Best Home-Grown Tomatoes Backyard Garden

Food

Joanne Garrett

Published on August 03, 2005

Dad grew up on a farm in Texas, where his family grew tomatoes. For a time, our family lived on Class A farmland in the long, hot summers of Illinois. So Dad knows something about tomatoes. Late summer, the fruit would weight the vines, making us impatient for these juicy beauties as we'd anticipate their perfect heft in the palms of our hands. We grew to know Early Girl and Better Boy and Beefsteak. These days, my "land" is not Class A, and summer is not so long and not so hot around here. My vines grow tall and spindly. Some fruit will ripen, but it will be sparse. My taste buds—and maybe my soul—are bereft. I am not interested in making sauce, and there will be no canning. I want to step out my door and pick a lovely slicing tomato that is still warm from the sun.
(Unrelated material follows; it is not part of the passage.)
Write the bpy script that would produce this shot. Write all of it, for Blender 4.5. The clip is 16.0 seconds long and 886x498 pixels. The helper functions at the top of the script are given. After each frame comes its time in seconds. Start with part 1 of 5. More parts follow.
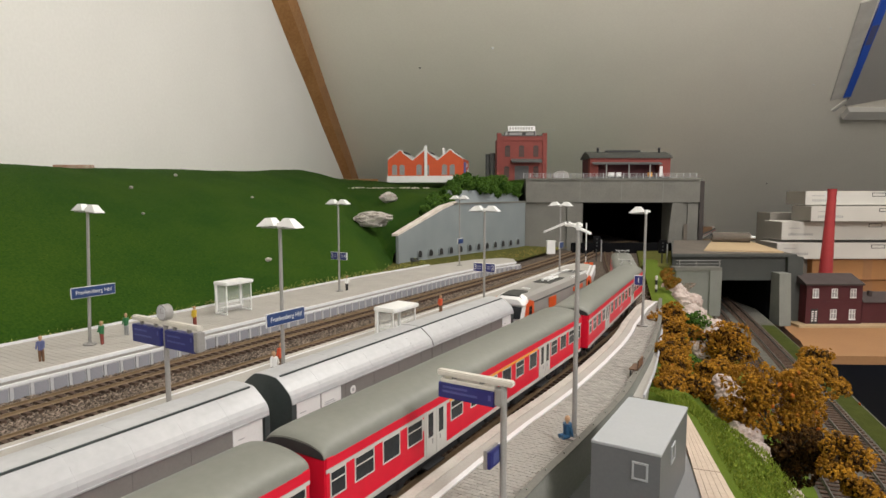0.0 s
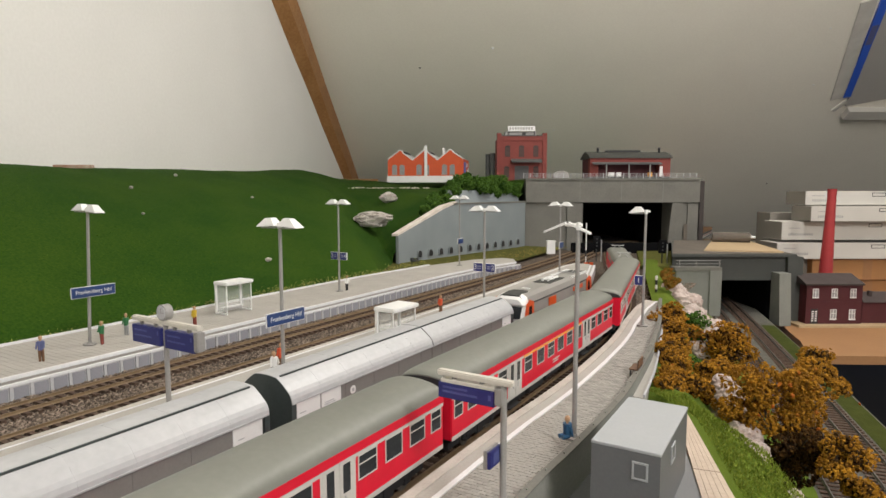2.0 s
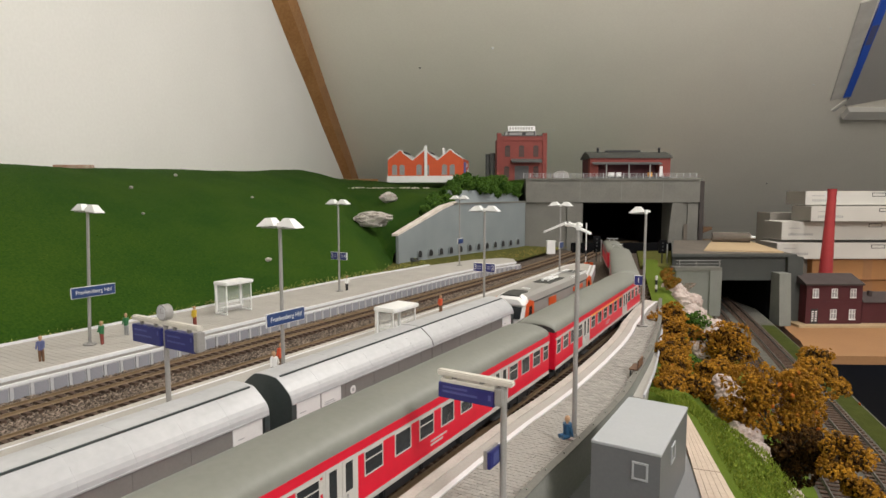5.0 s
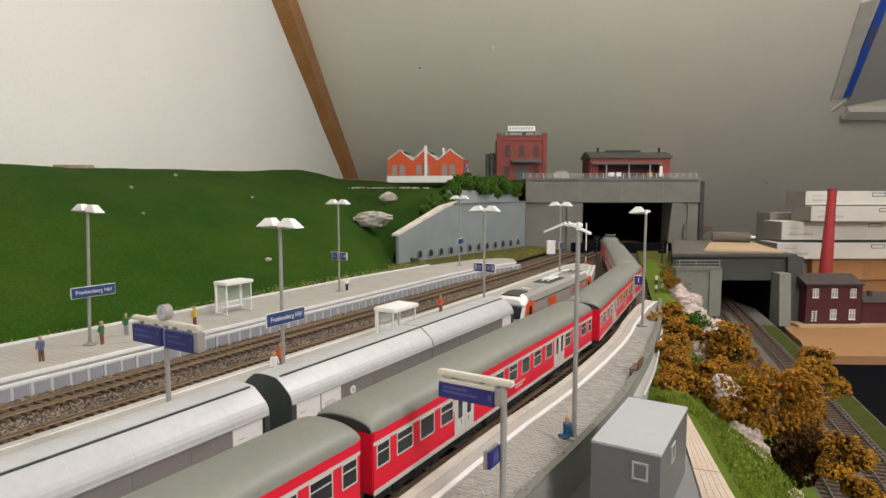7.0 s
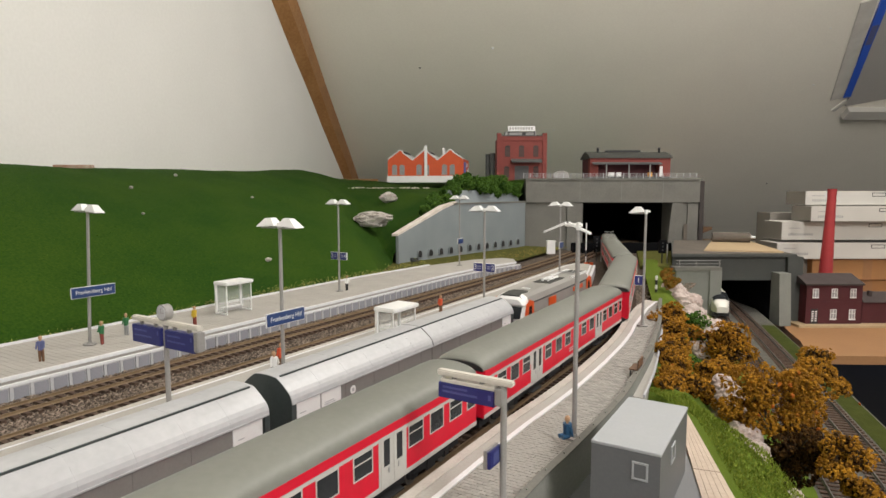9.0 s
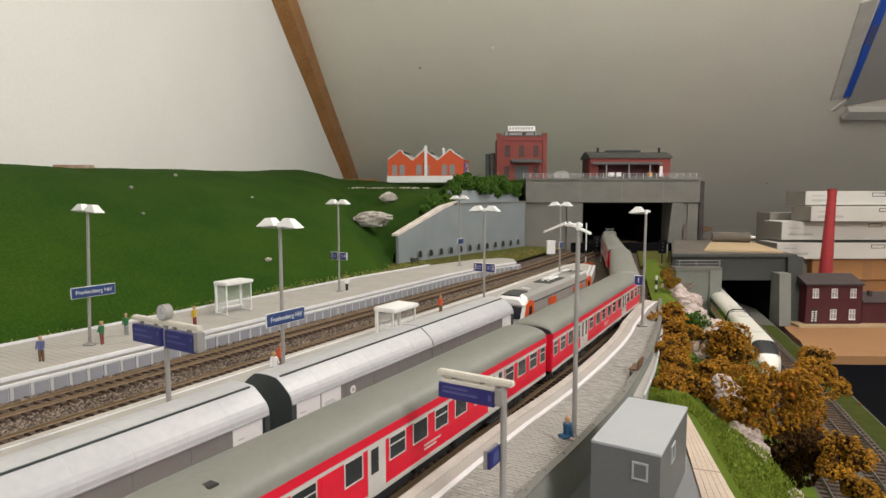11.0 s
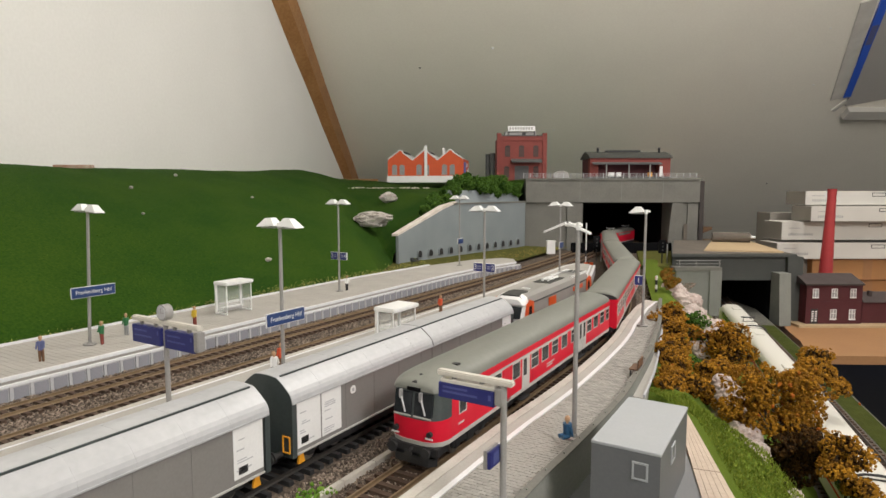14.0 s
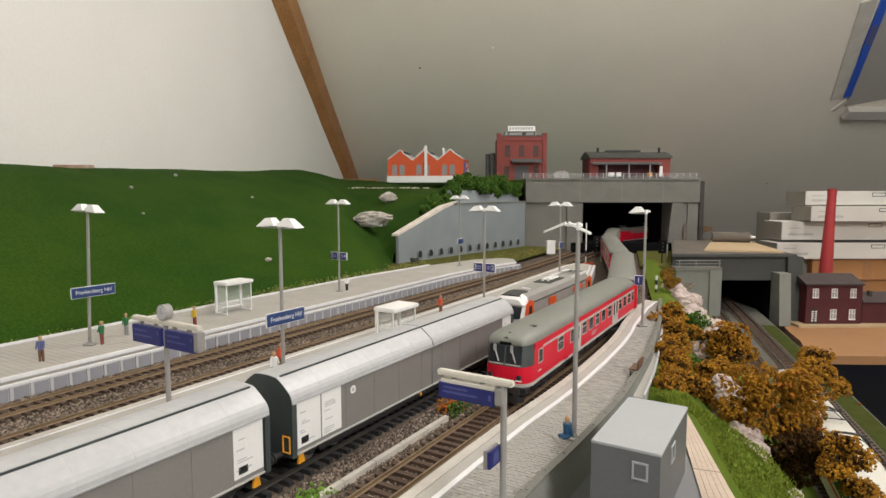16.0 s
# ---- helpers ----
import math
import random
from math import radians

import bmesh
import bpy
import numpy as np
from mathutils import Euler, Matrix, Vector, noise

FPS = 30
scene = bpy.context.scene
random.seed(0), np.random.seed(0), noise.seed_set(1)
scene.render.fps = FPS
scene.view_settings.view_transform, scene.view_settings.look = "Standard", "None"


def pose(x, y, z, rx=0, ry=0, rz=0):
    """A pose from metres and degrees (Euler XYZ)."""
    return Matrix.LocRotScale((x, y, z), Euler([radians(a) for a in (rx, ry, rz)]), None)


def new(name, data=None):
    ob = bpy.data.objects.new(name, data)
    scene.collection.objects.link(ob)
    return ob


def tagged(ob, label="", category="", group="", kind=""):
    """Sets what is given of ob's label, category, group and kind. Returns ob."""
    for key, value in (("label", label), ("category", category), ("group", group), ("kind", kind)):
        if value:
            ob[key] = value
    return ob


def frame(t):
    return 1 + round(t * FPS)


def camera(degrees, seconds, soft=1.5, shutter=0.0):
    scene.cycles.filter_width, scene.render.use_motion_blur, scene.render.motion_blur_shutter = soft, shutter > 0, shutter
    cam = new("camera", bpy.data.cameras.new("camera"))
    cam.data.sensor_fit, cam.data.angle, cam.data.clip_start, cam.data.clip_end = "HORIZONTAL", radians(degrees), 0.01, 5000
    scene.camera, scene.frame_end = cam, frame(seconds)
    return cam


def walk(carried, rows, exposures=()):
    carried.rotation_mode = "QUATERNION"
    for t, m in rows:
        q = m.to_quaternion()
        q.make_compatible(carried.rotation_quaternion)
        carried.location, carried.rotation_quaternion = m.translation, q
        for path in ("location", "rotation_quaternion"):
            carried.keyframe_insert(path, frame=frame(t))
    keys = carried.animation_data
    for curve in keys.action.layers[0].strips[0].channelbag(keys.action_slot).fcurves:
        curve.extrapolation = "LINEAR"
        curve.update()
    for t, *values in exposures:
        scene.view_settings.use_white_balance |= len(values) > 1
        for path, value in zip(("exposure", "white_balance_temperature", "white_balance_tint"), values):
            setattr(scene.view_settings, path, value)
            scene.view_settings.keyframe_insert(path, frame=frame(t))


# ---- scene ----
cam = camera(73.0, 16.0, soft=1.5)
MM = 0.001
TURN = 31.2          # the line of sight, turned left of the station's tracks
EYE = 140            # height over the rails, in millimetres
walk(cam, [(0.0, pose(0, 0, EYE * MM, 90 - 5.55, 0, TURN)), (16.0, pose(0, 0, EYE * MM, 90 - 5.55, 0, TURN))])


def P(x, y, z=0, rz=0, rx=0, ry=0):
    """A pose in the station's frame, in millimetres: y along the tracks."""
    return pose(x * MM, y * MM, z * MM, rx, ry, rz)


def V(x, y, z=0, rz=0, rx=0, ry=0):
    """A pose in the room's frame, in millimetres: y away from the camera."""
    return pose(0, 0, 0, 0, 0, TURN) @ P(x, y, z, rz, rx, ry)


# ---- light ----
world = bpy.data.worlds.new("room_world")
scene.world = world
world.use_nodes = True
world.node_tree.nodes["Background"].inputs[0].default_value = (0.10, 0.16, 0.35, 1)
world.node_tree.nodes["Background"].inputs[1].default_value = 0.3


# both bulbs are unseen; the second is added to brighten fronts and slope
for watts, place in ((21, (0.70, 0.86, 1.04)), (36, (0.70, -0.62, 0.92))):
    bulb = bpy.data.lights.new("unseen_bulb", "POINT")
    bulb.energy, bulb.color, bulb.shadow_soft_size = watts, (1.0, 0.965, 0.94), 0.13
    new("unseen_bulb", bulb).matrix_world = pose(0, 0, 0, 0, 0, TURN) @ pose(*place)
scene.view_settings.exposure = 0.13

# ---- materials ----


def material(name, base, rough=0.6, metal=0.0, second=None, scale=60, fine=900, bump=0.0, mix=0.5, spec=0.5, island=0.0, coat=0.0):
    """A surface with broad and fine variation between two colours, and relief. Scales are per metre."""
    m = bpy.data.materials.new(name)
    m.use_nodes = True
    nt = m.node_tree
    b = nt.nodes["Principled BSDF"]
    b.inputs["Roughness"].default_value, b.inputs["Metallic"].default_value = rough, metal
    b.inputs["Specular IOR Level"].default_value = spec
    b.inputs["Coat Weight"].default_value = coat
    second = second or tuple(c * 0.82 for c in base)
    tc = nt.nodes.new("ShaderNodeTexCoord")
    broad, grain = nt.nodes.new("ShaderNodeTexNoise"), nt.nodes.new("ShaderNodeTexNoise")
    broad.inputs["Scale"].default_value, grain.inputs["Scale"].default_value = scale, fine
    broad.inputs["Detail"].default_value, grain.inputs["Detail"].default_value = 4, 3
    for n in (broad, grain):
        nt.links.new(tc.outputs["Object"], n.inputs["Vector"])
    add = nt.nodes.new("ShaderNodeMath")
    add.operation = "MULTIPLY_ADD"
    add.inputs[1].default_value, add.inputs[2].default_value = 0.5, 0.0
    nt.links.new(grain.outputs["Fac"], add.inputs[0])
    both = nt.nodes.new("ShaderNodeMath")
    both.operation = "MULTIPLY_ADD"
    both.inputs[1].default_value = 0.5
    nt.links.new(broad.outputs["Fac"], both.inputs[0])
    nt.links.new(add.outputs[0], both.inputs[2])
    last = both
    if island:
        info = nt.nodes.new("ShaderNodeNewGeometry")
        more = nt.nodes.new("ShaderNodeMath")
        more.operation = "MULTIPLY_ADD"
        more.inputs[1].default_value = island
        nt.links.new(info.outputs["Random Per Island"], more.inputs[0])
        nt.links.new(both.outputs[0], more.inputs[2])
        last = more
    ramp = nt.nodes.new("ShaderNodeMapRange")
    ramp.inputs["From Min"].default_value = 0.5 - 0.5 * mix * 0.6 + island * 0.2
    ramp.inputs["From Max"].default_value = 0.5 + 0.5 * mix * 0.6 + island * 0.8
    nt.links.new(last.outputs[0], ramp.inputs["Value"])
    blend = nt.nodes.new("ShaderNodeMix")
    blend.data_type = "RGBA"
    blend.inputs["A"].default_value, blend.inputs["B"].default_value = (*base, 1), (*second, 1)
    nt.links.new(ramp.outputs[0], blend.inputs["Factor"])
    nt.links.new(blend.outputs["Result"], b.inputs["Base Color"])
    if bump:
        bp = nt.nodes.new("ShaderNodeBump")
        bp.inputs["Strength"].default_value, bp.inputs["Distance"].default_value = bump, 0.0006
        nt.links.new(grain.outputs["Fac"], bp.inputs["Height"])
        nt.links.new(bp.outputs[0], b.inputs["Normal"])
    return m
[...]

I want to know something about tomatoes in this climate, so thank you, Seattle Tilth experts, for this list of the top five Northwest growers: Stupice, Black Prince, Mr. Stripey, Sungold, and Odessa. Here's the lowdown on Odessa's bona fides: "Russian heirloom, 58 days; small, compact plant produces 20–30 4–6-oz. juicy tomatoes in record time"; and on Stupice's: "Heirloom. 60 days. Cold-tolerant, red, slightly oval, 2-inch fruit. . . . You can't go wrong with this one!" (Emphasis mine, as I begin scheming for next summer with one eye on global warming.) Sure, come by and enjoy the crop; just look for Dad out there chuckling over the bounty. www.seattletilth.org.